SET EXERCISE
Copy, without any alteration, the lines from the one that includes "Recreate this scene" up to and including the one that includes "made[o].parent = made.get(o.parent, o.parent)".

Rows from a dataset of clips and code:
---

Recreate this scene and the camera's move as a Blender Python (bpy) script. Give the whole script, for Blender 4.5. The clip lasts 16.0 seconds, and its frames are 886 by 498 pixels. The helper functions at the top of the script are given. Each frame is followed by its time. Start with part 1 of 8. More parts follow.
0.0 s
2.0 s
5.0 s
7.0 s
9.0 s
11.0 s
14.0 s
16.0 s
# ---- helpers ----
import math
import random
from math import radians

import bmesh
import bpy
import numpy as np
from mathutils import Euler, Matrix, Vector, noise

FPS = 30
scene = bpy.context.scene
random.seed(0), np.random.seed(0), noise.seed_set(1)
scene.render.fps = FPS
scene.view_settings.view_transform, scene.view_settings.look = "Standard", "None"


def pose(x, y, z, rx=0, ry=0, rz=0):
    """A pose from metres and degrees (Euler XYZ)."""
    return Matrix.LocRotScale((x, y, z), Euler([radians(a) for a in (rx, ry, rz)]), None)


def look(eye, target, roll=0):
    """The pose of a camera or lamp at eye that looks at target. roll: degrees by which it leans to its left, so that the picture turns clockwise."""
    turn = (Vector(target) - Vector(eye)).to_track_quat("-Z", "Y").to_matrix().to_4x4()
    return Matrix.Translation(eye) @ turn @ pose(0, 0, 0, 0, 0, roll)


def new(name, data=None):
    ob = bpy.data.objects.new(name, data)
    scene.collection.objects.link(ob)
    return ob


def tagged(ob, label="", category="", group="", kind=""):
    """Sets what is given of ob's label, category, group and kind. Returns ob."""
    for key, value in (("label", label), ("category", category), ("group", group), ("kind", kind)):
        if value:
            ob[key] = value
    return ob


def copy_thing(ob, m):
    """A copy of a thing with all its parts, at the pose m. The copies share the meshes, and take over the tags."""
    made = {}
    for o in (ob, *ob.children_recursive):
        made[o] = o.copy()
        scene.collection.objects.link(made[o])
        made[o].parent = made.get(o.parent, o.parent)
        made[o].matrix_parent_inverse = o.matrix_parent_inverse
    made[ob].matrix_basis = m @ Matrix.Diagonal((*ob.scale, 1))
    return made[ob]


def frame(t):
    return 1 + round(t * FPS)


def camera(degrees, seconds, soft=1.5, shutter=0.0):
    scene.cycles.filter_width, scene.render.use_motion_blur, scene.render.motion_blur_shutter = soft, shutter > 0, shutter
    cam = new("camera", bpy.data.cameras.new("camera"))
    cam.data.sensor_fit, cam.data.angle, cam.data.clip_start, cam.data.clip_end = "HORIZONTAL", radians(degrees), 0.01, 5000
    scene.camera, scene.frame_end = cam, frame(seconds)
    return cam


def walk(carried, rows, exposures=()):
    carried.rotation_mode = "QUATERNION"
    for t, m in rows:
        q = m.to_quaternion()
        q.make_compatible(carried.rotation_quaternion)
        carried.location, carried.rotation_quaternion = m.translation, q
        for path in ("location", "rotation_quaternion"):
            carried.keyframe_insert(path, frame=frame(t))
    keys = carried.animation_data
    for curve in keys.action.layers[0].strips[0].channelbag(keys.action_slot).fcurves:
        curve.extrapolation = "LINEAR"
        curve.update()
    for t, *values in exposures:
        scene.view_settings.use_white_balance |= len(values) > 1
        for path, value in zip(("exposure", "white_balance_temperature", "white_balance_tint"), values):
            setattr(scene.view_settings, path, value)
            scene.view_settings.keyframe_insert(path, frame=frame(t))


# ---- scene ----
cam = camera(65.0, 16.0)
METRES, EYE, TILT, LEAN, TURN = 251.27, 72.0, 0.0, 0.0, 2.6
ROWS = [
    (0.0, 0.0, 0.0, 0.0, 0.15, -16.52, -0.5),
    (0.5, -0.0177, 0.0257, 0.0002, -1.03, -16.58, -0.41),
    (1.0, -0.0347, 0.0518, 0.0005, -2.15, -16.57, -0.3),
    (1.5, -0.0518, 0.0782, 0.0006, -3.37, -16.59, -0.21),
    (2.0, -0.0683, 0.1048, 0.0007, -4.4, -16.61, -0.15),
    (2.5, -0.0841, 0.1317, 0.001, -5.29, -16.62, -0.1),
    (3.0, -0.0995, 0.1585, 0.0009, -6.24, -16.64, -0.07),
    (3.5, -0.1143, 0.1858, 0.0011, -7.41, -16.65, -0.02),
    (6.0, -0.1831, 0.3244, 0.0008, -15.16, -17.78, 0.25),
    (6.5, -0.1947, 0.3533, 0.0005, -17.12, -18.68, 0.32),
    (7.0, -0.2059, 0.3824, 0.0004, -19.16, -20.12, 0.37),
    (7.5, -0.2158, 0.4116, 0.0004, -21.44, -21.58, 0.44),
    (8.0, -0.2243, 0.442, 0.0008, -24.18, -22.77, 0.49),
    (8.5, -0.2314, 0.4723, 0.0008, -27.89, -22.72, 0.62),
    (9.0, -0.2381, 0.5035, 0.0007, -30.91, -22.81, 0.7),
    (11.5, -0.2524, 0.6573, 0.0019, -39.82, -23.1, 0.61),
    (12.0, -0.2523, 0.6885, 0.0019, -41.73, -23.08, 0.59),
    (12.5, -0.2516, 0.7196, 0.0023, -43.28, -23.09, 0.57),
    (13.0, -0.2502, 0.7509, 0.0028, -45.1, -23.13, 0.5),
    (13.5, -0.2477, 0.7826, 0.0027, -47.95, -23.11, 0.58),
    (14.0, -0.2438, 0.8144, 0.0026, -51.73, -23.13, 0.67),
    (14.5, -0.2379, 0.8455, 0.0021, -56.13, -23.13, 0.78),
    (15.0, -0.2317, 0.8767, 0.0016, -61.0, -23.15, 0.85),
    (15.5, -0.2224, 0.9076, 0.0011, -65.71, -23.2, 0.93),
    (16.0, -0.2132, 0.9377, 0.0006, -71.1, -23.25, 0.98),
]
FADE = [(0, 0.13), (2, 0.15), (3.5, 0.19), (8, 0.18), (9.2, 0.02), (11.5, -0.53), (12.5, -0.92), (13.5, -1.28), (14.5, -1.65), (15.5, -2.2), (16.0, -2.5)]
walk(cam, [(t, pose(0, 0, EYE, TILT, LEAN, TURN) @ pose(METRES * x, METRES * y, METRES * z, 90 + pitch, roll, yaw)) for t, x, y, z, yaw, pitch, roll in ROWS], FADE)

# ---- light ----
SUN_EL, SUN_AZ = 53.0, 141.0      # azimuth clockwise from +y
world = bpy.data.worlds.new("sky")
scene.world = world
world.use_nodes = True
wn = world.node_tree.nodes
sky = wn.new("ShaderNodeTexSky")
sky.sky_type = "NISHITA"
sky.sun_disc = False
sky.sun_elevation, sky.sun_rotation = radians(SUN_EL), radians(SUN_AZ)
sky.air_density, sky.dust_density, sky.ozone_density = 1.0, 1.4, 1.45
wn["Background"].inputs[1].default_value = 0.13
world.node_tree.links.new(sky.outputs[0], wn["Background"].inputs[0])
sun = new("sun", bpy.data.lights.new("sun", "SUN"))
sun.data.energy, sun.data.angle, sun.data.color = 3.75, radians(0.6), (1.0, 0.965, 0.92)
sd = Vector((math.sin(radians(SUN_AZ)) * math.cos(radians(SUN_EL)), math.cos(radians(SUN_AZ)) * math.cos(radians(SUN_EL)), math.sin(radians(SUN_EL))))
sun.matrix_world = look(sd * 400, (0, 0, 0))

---

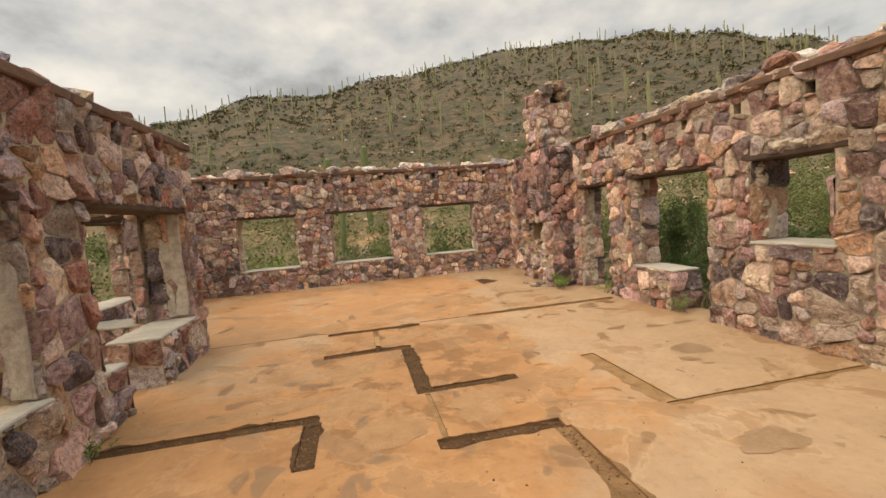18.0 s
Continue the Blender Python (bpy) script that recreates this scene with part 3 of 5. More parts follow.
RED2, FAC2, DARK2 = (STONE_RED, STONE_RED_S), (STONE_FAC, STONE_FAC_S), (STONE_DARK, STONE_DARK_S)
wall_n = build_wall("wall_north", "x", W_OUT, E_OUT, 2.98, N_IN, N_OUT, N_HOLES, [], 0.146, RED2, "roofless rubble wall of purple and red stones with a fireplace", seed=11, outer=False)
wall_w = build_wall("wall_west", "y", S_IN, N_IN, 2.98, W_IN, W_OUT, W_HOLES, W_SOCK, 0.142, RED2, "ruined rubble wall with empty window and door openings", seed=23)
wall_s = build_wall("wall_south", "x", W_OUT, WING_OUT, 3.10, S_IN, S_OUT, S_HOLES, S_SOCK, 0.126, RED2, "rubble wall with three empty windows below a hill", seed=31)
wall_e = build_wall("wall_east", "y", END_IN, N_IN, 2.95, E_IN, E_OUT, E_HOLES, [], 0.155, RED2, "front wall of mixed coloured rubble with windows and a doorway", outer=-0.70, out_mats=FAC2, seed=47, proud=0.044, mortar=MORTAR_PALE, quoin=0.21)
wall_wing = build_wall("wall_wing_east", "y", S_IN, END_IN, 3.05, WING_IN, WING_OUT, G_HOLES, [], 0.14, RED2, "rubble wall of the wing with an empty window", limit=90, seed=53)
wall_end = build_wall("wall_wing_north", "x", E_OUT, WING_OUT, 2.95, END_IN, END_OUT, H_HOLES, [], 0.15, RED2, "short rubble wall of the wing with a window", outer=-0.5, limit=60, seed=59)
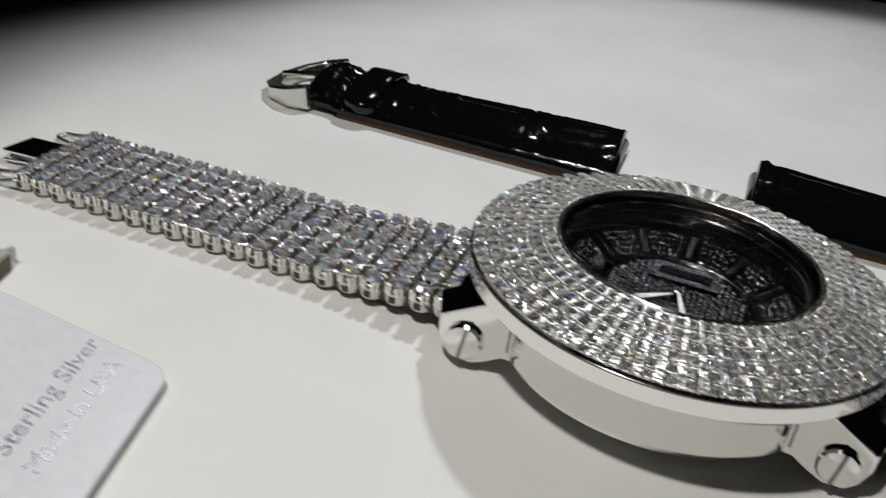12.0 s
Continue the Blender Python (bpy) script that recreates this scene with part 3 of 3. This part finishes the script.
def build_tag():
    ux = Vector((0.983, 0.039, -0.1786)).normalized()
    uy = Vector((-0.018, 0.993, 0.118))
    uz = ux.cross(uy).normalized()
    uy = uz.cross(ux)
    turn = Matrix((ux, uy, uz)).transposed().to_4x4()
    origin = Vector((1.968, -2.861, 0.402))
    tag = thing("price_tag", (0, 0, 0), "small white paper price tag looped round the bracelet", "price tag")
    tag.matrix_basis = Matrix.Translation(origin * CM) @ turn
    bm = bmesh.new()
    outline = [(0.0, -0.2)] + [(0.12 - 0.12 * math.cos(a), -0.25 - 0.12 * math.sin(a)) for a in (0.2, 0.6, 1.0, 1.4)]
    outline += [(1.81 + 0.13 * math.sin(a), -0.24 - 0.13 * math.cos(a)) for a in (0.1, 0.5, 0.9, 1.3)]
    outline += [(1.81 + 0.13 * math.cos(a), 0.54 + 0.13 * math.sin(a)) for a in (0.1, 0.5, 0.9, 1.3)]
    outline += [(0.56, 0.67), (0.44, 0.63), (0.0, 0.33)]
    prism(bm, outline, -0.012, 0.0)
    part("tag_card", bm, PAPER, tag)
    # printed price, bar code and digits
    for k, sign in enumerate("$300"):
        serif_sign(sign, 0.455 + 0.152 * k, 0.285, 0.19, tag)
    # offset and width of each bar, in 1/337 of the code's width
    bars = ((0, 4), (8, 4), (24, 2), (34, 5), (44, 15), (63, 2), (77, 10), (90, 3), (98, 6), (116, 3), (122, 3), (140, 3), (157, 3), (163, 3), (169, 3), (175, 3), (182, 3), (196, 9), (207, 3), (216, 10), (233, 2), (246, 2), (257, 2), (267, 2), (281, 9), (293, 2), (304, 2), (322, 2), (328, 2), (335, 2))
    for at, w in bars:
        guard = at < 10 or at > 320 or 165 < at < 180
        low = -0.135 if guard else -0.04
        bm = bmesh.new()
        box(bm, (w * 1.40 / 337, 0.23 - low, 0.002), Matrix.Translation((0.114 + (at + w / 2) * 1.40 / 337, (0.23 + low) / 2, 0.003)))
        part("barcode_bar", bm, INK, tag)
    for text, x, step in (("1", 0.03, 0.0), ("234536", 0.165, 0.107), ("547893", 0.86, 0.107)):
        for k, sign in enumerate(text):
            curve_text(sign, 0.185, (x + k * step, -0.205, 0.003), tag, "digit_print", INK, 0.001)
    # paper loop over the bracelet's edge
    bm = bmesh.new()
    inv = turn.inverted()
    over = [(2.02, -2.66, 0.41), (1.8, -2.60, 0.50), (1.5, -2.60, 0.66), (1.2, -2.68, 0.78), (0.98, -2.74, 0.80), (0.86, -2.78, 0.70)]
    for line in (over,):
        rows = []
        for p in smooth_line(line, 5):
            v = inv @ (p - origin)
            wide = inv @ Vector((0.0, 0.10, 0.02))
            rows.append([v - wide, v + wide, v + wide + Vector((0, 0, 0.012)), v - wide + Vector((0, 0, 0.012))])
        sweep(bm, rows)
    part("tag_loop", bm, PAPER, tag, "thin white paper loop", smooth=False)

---

SOLUTION BELOW
Recreate this scene and the camera's move as a Blender Python (bpy) script. Give the whole script, for Blender 4.5. The clip lasts 16.0 seconds, and its frames are 886 by 498 pixels. The helper functions at the top of the script are given. Each frame is followed by its time. Start with part 1 of 8. More parts follow.
0.0 s
2.0 s
5.0 s
7.0 s
9.0 s
11.0 s
14.0 s
16.0 s
# ---- helpers ----
import math
import random
from math import radians

import bmesh
import bpy
import numpy as np
from mathutils import Euler, Matrix, Vector, noise

FPS = 30
scene = bpy.context.scene
random.seed(0), np.random.seed(0), noise.seed_set(1)
scene.render.fps = FPS
scene.view_settings.view_transform, scene.view_settings.look = "Standard", "None"


def pose(x, y, z, rx=0, ry=0, rz=0):
    """A pose from metres and degrees (Euler XYZ)."""
    return Matrix.LocRotScale((x, y, z), Euler([radians(a) for a in (rx, ry, rz)]), None)


def look(eye, target, roll=0):
    """The pose of a camera or lamp at eye that looks at target. roll: degrees by which it leans to its left, so that the picture turns clockwise."""
    turn = (Vector(target) - Vector(eye)).to_track_quat("-Z", "Y").to_matrix().to_4x4()
    return Matrix.Translation(eye) @ turn @ pose(0, 0, 0, 0, 0, roll)


def new(name, data=None):
    ob = bpy.data.objects.new(name, data)
    scene.collection.objects.link(ob)
    return ob


def tagged(ob, label="", category="", group="", kind=""):
    """Sets what is given of ob's label, category, group and kind. Returns ob."""
    for key, value in (("label", label), ("category", category), ("group", group), ("kind", kind)):
        if value:
            ob[key] = value
    return ob


def copy_thing(ob, m):
    """A copy of a thing with all its parts, at the pose m. The copies share the meshes, and take over the tags."""
    made = {}
    for o in (ob, *ob.children_recursive):
        made[o] = o.copy()
        scene.collection.objects.link(made[o])
        made[o].parent = made.get(o.parent, o.parent)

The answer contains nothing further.